In meiner 20-Jährigen journalistischen Karriere habe ich schon sehr viele verschiedene Menschen interviewt. Gorbatschow hielt einen Monolog, Yoko Ono, »stream of consciousness-ed«, aber Lojze Wieser und Peter Handke haben etwas Besonderes gemacht – sie haben sich duelliert – zwei alte Freunde, die ihren Intellekt geschickt sprühen lassen und in einer jovialen Mischung aus Respekt und dem Anderen immer um eine Nasenlänge voraus zu sein sich einen Schlagabtausch liefern. Vertreter von höchstem Gedankengut: Auf der einen Seite waren sie voll der Weisheit ihrer Jahre, und auf der anderen Seite wie verspielte Buben, die sich gegenseitig provozieren.

Es war ein Privileg, an einem sonnigen Herbsttag, mit Blick auf die Adria in ihrer Gegenwart zu sein. Plaudernd, hoch oben in der Karst-Landschaft, fühlte es sich an, als wären wir in einem hängenden Garten und alle ethnischen Unterschiede werden irrelevant. Ihre Abenteuer in der slowenischen und deutschen Sprache führten zurück nach Babylon.

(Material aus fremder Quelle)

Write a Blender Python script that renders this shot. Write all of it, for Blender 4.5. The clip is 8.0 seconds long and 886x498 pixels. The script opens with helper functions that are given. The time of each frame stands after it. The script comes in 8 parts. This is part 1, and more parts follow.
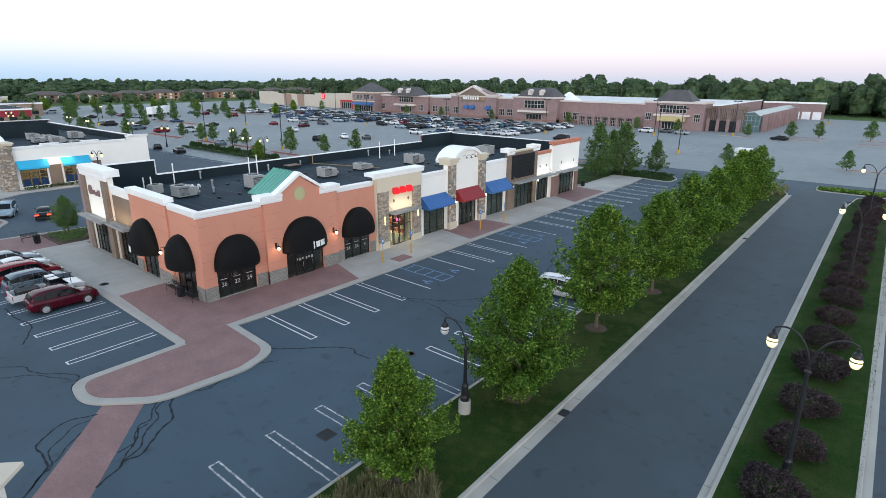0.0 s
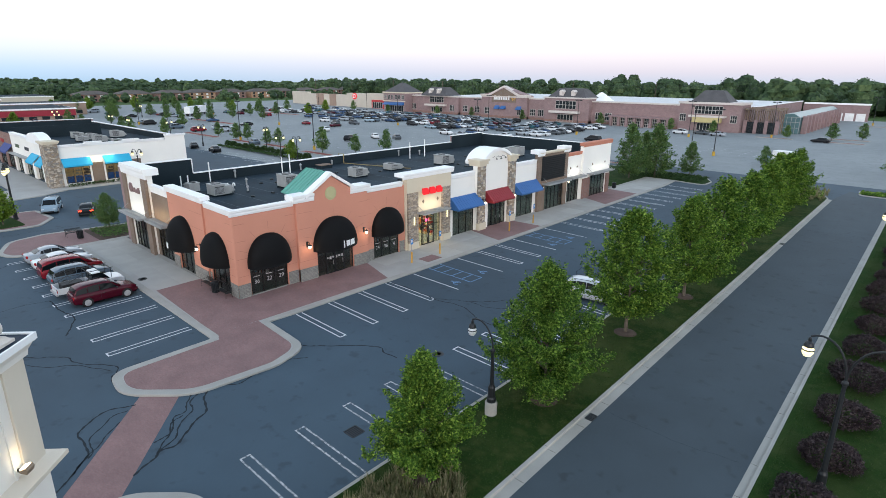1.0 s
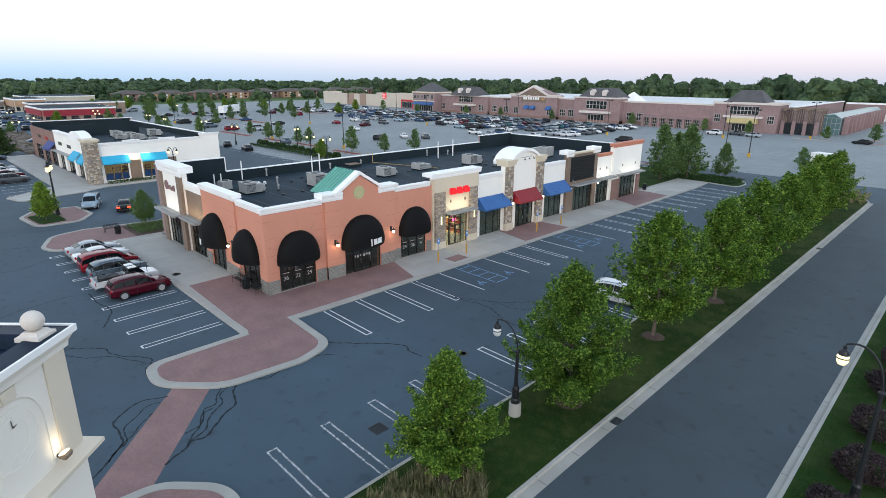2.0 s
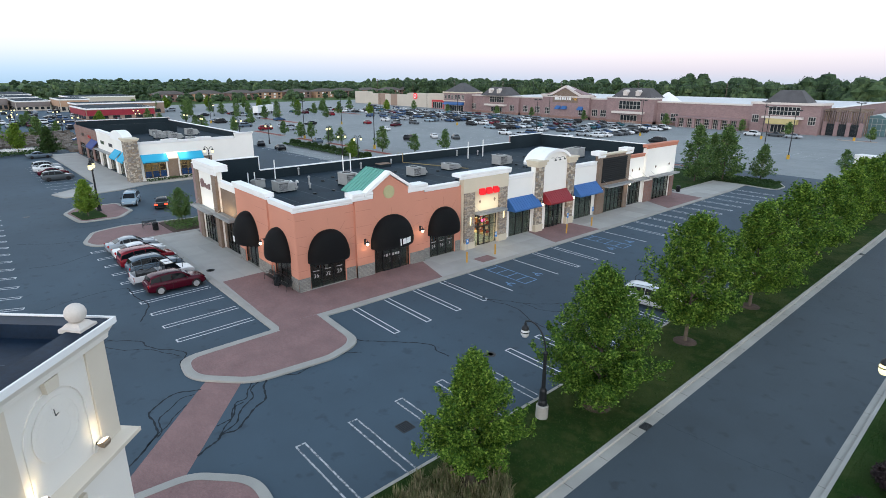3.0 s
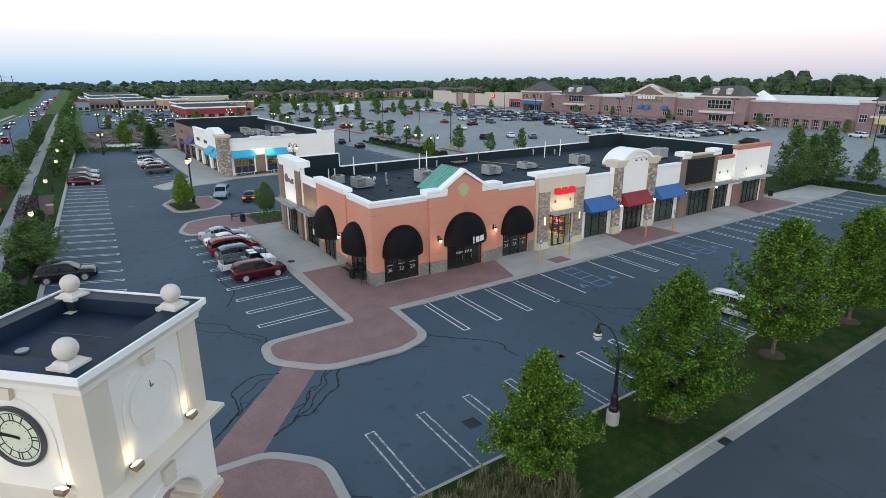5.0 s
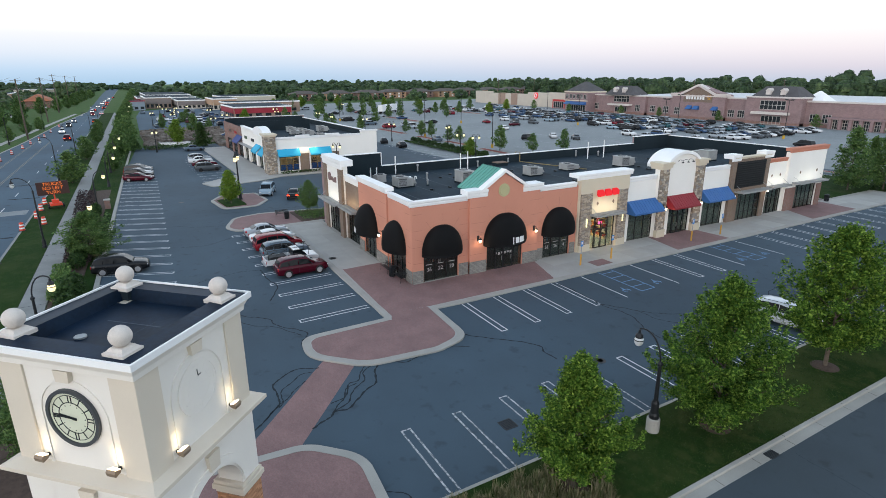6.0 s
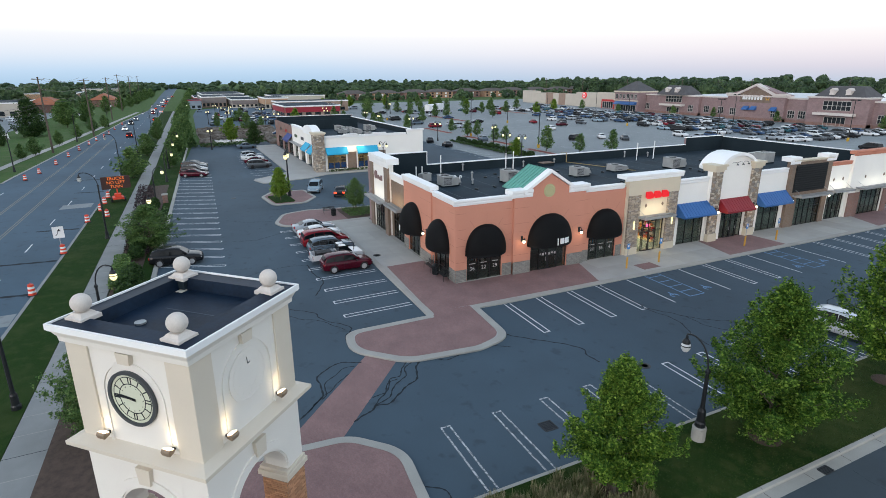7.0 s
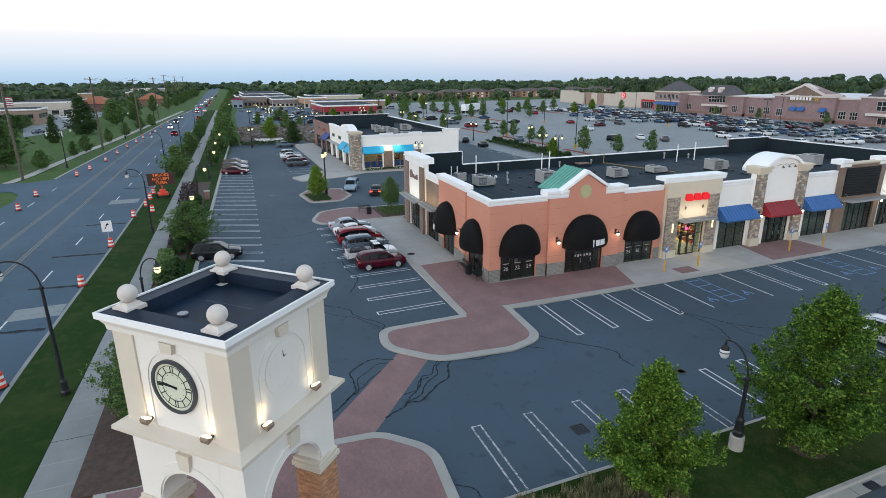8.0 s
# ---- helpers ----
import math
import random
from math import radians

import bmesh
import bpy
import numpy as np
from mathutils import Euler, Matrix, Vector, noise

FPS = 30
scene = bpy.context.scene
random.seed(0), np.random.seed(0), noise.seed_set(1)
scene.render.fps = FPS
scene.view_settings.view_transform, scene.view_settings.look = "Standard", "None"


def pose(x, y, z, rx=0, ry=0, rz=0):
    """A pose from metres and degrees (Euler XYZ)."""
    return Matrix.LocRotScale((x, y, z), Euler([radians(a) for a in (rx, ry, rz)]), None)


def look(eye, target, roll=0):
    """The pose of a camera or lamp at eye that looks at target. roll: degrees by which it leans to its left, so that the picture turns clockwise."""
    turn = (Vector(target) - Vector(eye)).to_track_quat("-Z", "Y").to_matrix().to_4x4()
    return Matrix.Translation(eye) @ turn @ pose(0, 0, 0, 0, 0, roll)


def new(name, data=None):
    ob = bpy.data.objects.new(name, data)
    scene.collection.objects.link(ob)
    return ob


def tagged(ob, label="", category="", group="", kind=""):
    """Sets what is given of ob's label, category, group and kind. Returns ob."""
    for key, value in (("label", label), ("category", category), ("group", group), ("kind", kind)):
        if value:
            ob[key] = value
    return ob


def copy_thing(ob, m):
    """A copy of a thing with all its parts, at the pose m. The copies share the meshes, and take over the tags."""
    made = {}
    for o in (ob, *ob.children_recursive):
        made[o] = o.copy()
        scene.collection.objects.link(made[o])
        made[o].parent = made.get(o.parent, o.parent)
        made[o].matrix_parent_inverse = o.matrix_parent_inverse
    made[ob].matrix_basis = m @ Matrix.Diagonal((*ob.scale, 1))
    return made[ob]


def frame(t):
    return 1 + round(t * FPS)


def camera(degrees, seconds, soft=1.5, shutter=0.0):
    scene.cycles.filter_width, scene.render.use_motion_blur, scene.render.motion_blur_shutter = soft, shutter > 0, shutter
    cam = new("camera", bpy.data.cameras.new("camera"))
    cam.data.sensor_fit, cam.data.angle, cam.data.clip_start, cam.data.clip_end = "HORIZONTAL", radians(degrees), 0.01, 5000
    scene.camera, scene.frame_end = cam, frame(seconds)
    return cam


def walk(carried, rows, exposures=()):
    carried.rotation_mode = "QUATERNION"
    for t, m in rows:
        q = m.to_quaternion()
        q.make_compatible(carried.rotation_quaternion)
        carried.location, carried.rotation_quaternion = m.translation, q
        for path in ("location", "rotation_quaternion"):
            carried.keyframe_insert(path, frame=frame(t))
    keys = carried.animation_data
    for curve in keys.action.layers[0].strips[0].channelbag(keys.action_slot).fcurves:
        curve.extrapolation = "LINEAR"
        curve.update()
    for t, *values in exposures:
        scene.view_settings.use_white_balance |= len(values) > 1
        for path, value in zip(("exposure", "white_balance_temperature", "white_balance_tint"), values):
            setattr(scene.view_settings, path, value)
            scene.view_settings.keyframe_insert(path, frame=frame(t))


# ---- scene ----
cam = camera(76.6, 8.0, soft=0.35)
# seconds, x, y, z, yaw, pitch, roll
PATH = [
    (0.0, 3.154, -3.642, 17.317, 39.222, -17.160, -0.345),
    (0.5, 3.201, -3.760, 17.400, 40.840, -17.168, -0.387),
    (1.0, 3.223, -3.780, 17.440, 42.232, -17.179, -0.340),
    (1.5, 3.300, -3.800, 17.480, 43.675, -17.215, -0.310),
    (3.0, 3.372, -3.850, 17.500, 48.148, -17.223, -0.167),
    (3.5, 3.396, -3.874, 17.476, 49.881, -17.236, -0.070),
    (4.0, 3.422, -3.890, 17.455, 51.902, -17.275, 0.018),
    (4.5, 3.440, -3.900, 17.420, 53.871, -17.287, 0.133),
    (6.0, 3.491, -3.954, 17.384, 59.947, -17.241, 0.273),
    (6.5, 3.535, -4.005, 17.380, 62.323, -17.232, 0.310),
    (7.0, 3.610, -4.037, 17.363, 64.540, -17.243, 0.345),
    (7.5, 3.653, -4.065, 17.350, 66.700, -17.250, 0.360),
    (8.0, 3.679, -4.070, 17.346, 68.135, -17.233, 0.390),
]
walk(cam, [(t, pose(x, y, z, 90 + p, r, w)) for t, x, y, z, w, p, r in PATH], [(0.0, 0.10, 6230, 10), (4.0, 0.10, 6230, 10), (4.5, -0.10, 6250, 10), (6.0, -0.06, 6250, 10), (7.0, -0.08, 6250, 10), (8.0, -0.10, 6250, 10)])

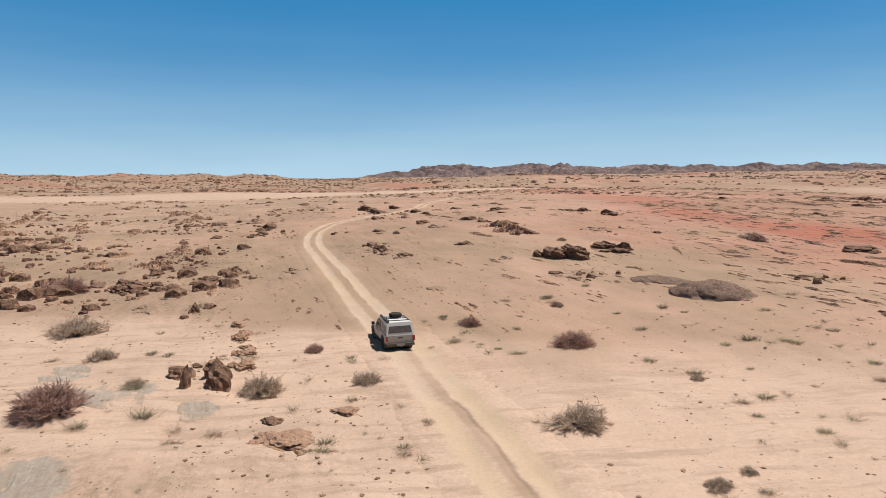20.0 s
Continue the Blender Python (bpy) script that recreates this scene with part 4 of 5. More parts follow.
for ax, ay, wide in [
    (21.7, 212, 2.4), (-7.4, 212.8, 0.6), (-3.3, 214, 0.9), (18.1, 214.5, 0.6), (18.1, 215, 1.2), (-4.4, 217.4, 1.8), (53.4, 219.6, 2.7), (-5.1, 219.9,
    2), (-7.4, 220.8, 1.9), (-8, 221.2, 1.3), (-7.3, 222.2, 1.2), (-115.3, 228.5, 4.1), (-13.6, 232.3, 1.8), (-63.5, 233.5, 8.9), (-15.1, 233.8, 1.1),
    (-12.1, 235, 1.5), (-33, 256.6, 1), (-124.1, 259, 9.7), (65.4, 259.8, 2.7), (-58.3, 264, 4.2), (11.6, 265.5, 5.5), (-36.9, 269.4, 1.1), (-92.4, 269.8,
    10.1), (-39.5, 272.3, 1.8), (-2.9, 273.1, 1.6), (-40, 273.4, 3.3), (33.7, 275.6, 2.3), (-45.5, 279, 2.5), (-3.4, 283.5, 3.4), (-0.7, 284.1, 3.5),
    (-53, 284.9, 0.8), (-50.5, 285.7, 1.4),
]:
    boulder(ax, ay, wide)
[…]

»Man sagt ja immer, dass der Turmbau von Babel, das sei so eine Katastrophe gewesen, für die Menschheit. Dass alle Sprachen sich verwirrt hätten. Ich finde, eher das Gegenteil: Es ist ein großer Moment gewesen, wo die vielen verschiedenen Sprachen entstanden sind und auf diese Weise die Bilderwelt immer fruchtbar [geworden] ist. Es ist eine große, eine segensreiche Geschichte gewesen. Nicht der Turmbau, aber die Sprachenauseinanderdriftung!«

Indem er die Legende von Babylon auf den Kopf stellt, findet Handke klare Worte um den babel Babylons eher zu feiern als zu bestrafen. Sprachenauseinanderdriftung – was für wunderbares deutsch-englisches »babel«-Wort! Es ist eine Vorahnung von Lojze Wiesers Vision, die er ein paar Tage später im Gespräch mit mir formulierte. Dass Sprache ein Prozess ist, eine dauernde Weiterentwicklung erfährt, sich verändert, aus anderen schöpft, was in der Folge auch zu neuen Sprachen führen kann.

Der babylonische Dialog nimmt seinen Platz neben Italo Calvino´s »Notizen für das nächste Jahrtausend« ein, als Aufschluss für das Potenzial der Literatur. Calvino sagt, dass Mannigfaltigkeit nach wie vor eine Haupteigenschaft und notwendig für das Überleben der Literatur im 21. Jahrhundert sei. (Frederick Baker)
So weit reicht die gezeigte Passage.